As a Times columnist for 32 years, he wrote his most noted work on First Amendment rights and the American justice system. In a crowded field of columnists, many of whom were at times enticed to bloviate, Mr. Lewis distinguished himself with the consistent lucidity of his writing and his reportorial approach to the job. . . .

Taken together, [his two Pulitzer Prizes] reflect the two most salient themes of Mr. Lewis's career: a self-professed affinity for the underdog and seemingly infallible command of the law, despite his limited formal training in the field. "I was probably made to be a lawyer," he once said. "It just didn't turn out that way."
The WaPo obit, by the way, is titled "Anthony Lewis, indefatigable champion of civil liberties and winner of two Pulitzer Prizes, dies at 85." My initial reaction was to pooh-pooh the Pulitzers and focus on the "indefatigable champion of civil liberties" part. But reading the obit, I was reminded that the Pulitzers were won, not for columnistic thumb-sucking (where Pulitzers have notoriously much to do with where you are and who you've pleased) but reporting, before he became a columnist. The first one, in fact, came before he was brought to the Times.
He received his first Pulitzer for national reporting in 1955, at age 28, while working for the now-defunct Washington Daily News. The award recognized his series of articles that cleared a Navy Department employee who was fired for alleged security risks during the Red Scare stoked by then-Sen. Joseph McCarthy (R-Wis.).

Meanwhile, in the Times obit, Adam Liptak writes in part:
Anthony Lewis in 1970

Mr. Lewis brought passionate engagement to his two great themes: justice and the role of the press in a democracy. His column, called "At Home Abroad" or "Abroad at Home" depending on where he was writing from, appeared on the Op-Ed page of The Times for more than 30 years, until 2001. His voice was liberal, learned, conversational and direct.

As a reporter, Mr. Lewis brought an entirely new approach to coverage of the Supreme Court, for which he won his second Pulitzer, in 1963.

"He brought context to the law," said Ronald K. L. Collins, a scholar at the University of Washington who compiled a bibliography of Mr. Lewis's work. "He had an incredible talent in making the law not only intelligible but also in making it compelling."

Before Mr.

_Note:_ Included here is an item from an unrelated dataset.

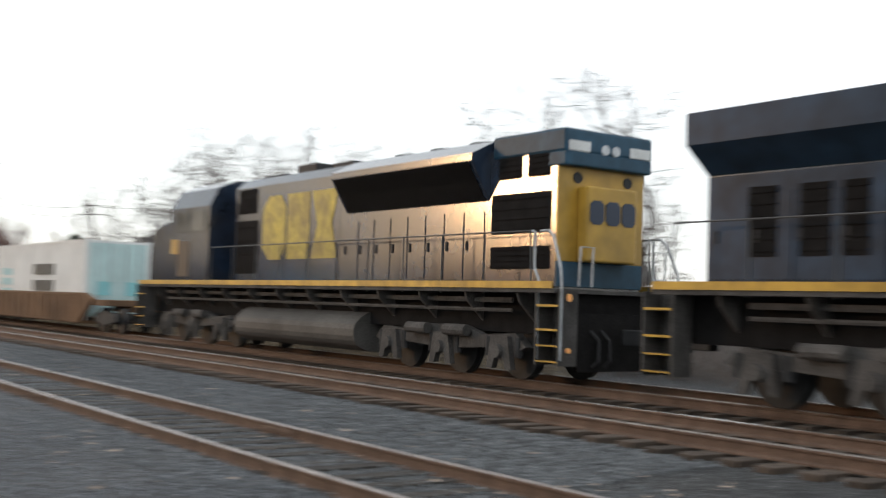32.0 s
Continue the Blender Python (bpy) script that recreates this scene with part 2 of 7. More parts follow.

Lewis started covering the Supreme Court, press reports on its decisions were apt to be pedestrian recitations by journalists without legal training, rarely examining the court's reasoning or grappling with the context and consequences of particular rulings. Mr. Lewis's thorough knowledge of the court's work changed that. His articles were virtual tutorials about currents in legal thinking, written with ease and sweep and an ability to render complex matters accessible.

IT'S BEEN A TOUGH TIME ON WHAT I MIGHT CALL
THE "LEGAL JUSTICE" JOURNALISTIC BEAT


It was just on February 14, at 81, of Ronald Dworkin (left), who contributed so much dazzling comment to the New York Review of Books, describe in his Guardian obit as "widely respected as the most original and powerful philosopher of law in the English-speaking world."

I've missed Anthony Lewis's columns since his retirement in 2001 (though he soldiered on as a valued NYRB contibutor), and reading Ronald Dworkin's final NYRB piece, "Religion Without God" (an excerpt from the first chapter of his forthcoming book with that title), arguing that it's possible to hold moral viewpoints with the passionate conviction of religious belief without believing in an accepted deity, has been depressing. Fortunately, NYRB has no shortage of other able legal commentators, and for ongoing coverage of law and justice issues I'm infinitely grateful to Jeffrey Toobin for the diligent work he does both in The New Yorker and on newyorker.com.